To minimize environmental impact, I use cool water, but you can choose the temperature that you prefer. 

Warmer temperatures are more likely to shrink fabric, though. A regular or gentle wash cycle should be adequate also. 

3. Detergent Considerations and NO Bleaching

I prefer unscented, healthier detergents without harsh chemicals, especially since having kids. Plus, a milder detergent is also less likely to damage your fabric during the wash. 

And, don’t forget that knit fabrics, especially those with Lycra, should also not be bleached. 

Not only will the fabric color be affected, but the harsh bleach can break down the fabric’s fibers. 

How to Dry Knit Fabrics

Tumbling dry can encourage shrinking and pilling, so if you have patience, a drying rack is an excellent option for smaller yardages. 

However, even if it’s best not to dry your fabric, I still dry it anyway! (Simply because that’s how I plan to care for projects I sew from the fabric later.)

Here are a few tips for drying knit fabrics before you start sewing. 

  • Don’t let the fabric sit in the dryer (or washer, for that matter) for hours before removing it–this isn’t college anymore!
  • Wring out extra water after washing to decrease dry time. 
  • Draping or hanging super wet fabric can introduce distortion or extra stretch, so be careful. We’ve all improperly hung wet clothes before, and they’ve stretched out and had hanger marks, right? 

Pressing Knits After Washing

Some knits don’t wrinkle in the wash, but others do. 

If you need to remove wrinkles, press with an iron and a pressing cloth.
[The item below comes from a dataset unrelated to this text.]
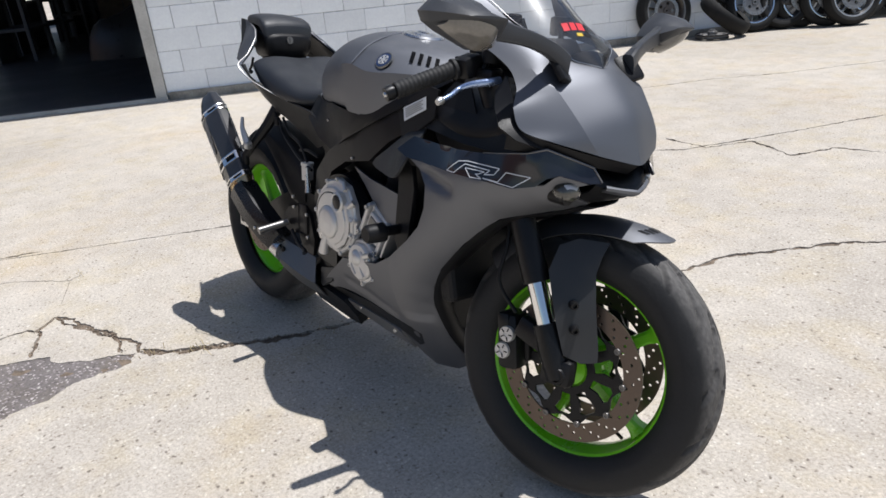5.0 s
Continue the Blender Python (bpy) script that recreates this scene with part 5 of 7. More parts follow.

Iron your fabric in a pressing motion rather than a dragging motion, which can stretch fabric. 

Also, use a temperature compatible with your fabric’s fiber content. 

Fabrics composed of synthetic fibers like polyester or rayon don’t respond well to high temperatures, so be careful not to leave permanent shiny marks from hot, direct heat. 

 

In conclusion, I highly recommend prewashing knit fabrics before sewing so you can discourage shrinking, remove chemicals, and decrease the likelihood of dyes running later. 

Follow the simple steps outlined above, and you’ll be ready to sew your next knit fabric project in no time!